Darüber hinaus führt die Bestätigung des Gewinncharakters des Carried Interest und die Fortführung der Rechtsprechungsgrundsätze aus dem Urteil vom 11. Dezember 2018 (VIII R 11/16) dazu, dass Carried Interest aus gewerblichen Fonds grundsätzlich dem Teileinkünfteverfahren bzw. § 8b KStG unterliegen sollte.

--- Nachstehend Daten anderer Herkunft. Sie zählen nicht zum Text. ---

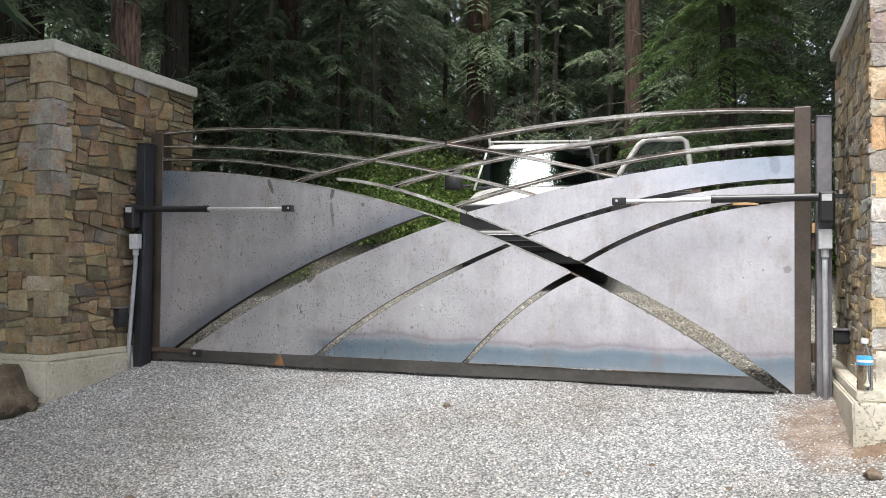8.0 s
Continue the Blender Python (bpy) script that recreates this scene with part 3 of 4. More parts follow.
def random_face(parent, m, width, height, keys, tone=1.0, spread=0.25, wash=0.15, size=1.0, seed=1.0, gap=0.0017, relief=0.015):
    """Uncoursed fieldstone: the wall parted again and again along slanting joints, flat stones beside tall ones."""
    def split(pts):
        us, zs = [p[0] for p in pts], [p[1] for p in pts]
        w, h = max(us) - min(us), max(zs) - min(zs)
        limit_w, limit_h = 0.25 * size * random.uniform(0.6, 1.2), 0.125 * size * random.uniform(0.6, 1.25)
        if (w < limit_w and h < limit_h) or w < 0.06 or h < 0.045:
            if len(pts) > 2:
                line = [bend(u, z, width, seed, 0.020, 0.006) for u, z in pts]
                lay_stone(parent, m, line, STONE_COLOURS[random.choice(keys)], tone, gap, 0.009, spread, wash, relief)
            return
        t = random.uniform(0.36, 0.64)
        cu, cz = min(us) + w * t, min(zs) + h * t
        if w / limit_w < h / limit_h:
            a = random.gauss(0, 0.10)
            nx, nz = -math.sin(a), math.cos(a)
        else:
            a = random.gauss(0, 0.22)
            nx, nz = math.cos(a), math.sin(a)
        split(clip_polygon(pts, cu, cz, nx, nz))
        split(clip_polygon(pts, cu, cz, -nx, -nz))
    split([(-0.008, 0), (width + 0.008, 0), (width + 0.008, height), (-0.008, height)])


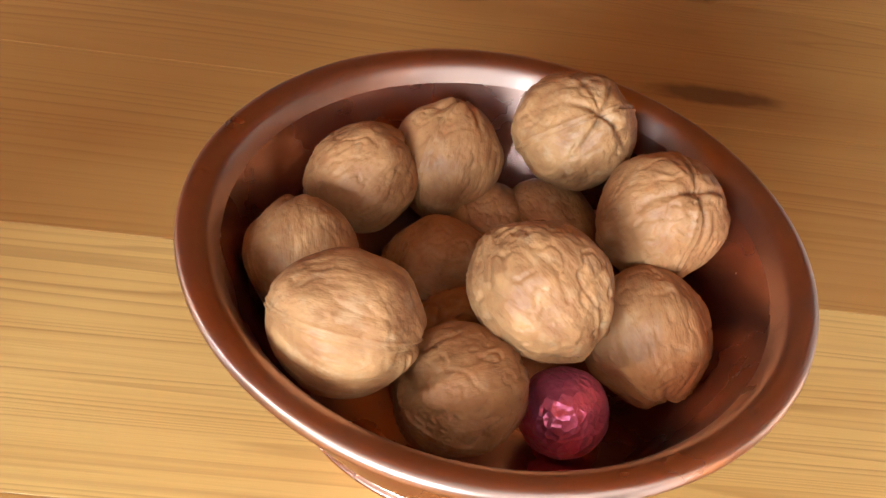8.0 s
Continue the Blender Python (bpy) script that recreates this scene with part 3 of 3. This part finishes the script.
    s.limb((0.0690, 0.0045, 0.086), (0.0680, -0.0035, 0.026), 0.0008, 0.0008, 0.0012, True)
    for i in range(5):
        pts = [(0.0660 + 0.0021 * (i - 2), -0.003 + 0.002 * i, 0.022), (0.0665 + 0.0024 * (i - 2), -0.005 + 0.002 * i, 0.010), (0.0715 + 0.001 * i, -0.002 + 0.001 * i, 0.0055), (0.0775, 0.001, 0.009 + 0.001 * i), (0.0785, 0.001, 0.016), (0.0740, 0.000, 0.0175)]
        s.chain(pts, [0.0042, 0.0036, 0.0034, 0.003, 0.0026, 0.0018], 0.0010)
    # near arm lying across, with the paw
    s.limb((0.006, 0.0, 0.178), (0.014, -0.008, 0.156), 0.019, 0.0155, 0.006)
    s.limb((0.013, -0.010, 0.1520), (-0.043, -0.018, 0.1475), 0.0122, 0.0100, 0.004)
    s.ball((0.010, -0.010, 0.151), (0.013, 0.0125, 0.0115), 0.003)
    s.chain([(-0.004, -0.0215, 0.1590), (-0.028, -0.0275, 0.1535), (-0.044, -0.0285, 0.1500)], [0.0010, 0.0014, 0.0012], 0.002)
    s.ball((-0.0440, -0.0200, 0.1475), (0.0095, 0.0095, 0.0090), 0.002)
    s.ball((-0.0450, -0.0180, 0.1385), (0.0125, 0.0120, 0.0120), 0.003)
    for i in range(4):
        x = -0.0560 + 0.0072 * i
        y = -0.0262 - 0.0050 * math.sin(0.5 + i * 0.75)
        s.chain([(x + 0.002, y + 0.010, 0.1475), (x - 0.0004, y, 0.1410), (x + 0.0004, y + 0.0025, 0.1305 - 0.0016 * (i in (1, 2)))], [0.0044, 0.0048, 0.0038], 0.0006)
        s.limb((x + 0.0004, y + 0.0005, 0.1290), (x + 0.0010, y + 0.002, 0.1252), 0.0016, 0.0007, 0.0004)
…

Beide Verfahren, die aus verfahrensrechtlichen Gründen zurückverwiesen wurden, müssen von den zuständigen Finanzgerichten abgeschlossen werden und es muss abgewartet werden, wie die Finanzverwaltung auf die Urteile reagiert, insbesondere, ob die beiden BFH-Urteile im Bundessteuerblatt Teil II veröffentlicht und damit die entsprechenden Rechtsgrundsätze über den entschiedenen Einzelfall hinaus für allgemein anwendbar erklärt werden.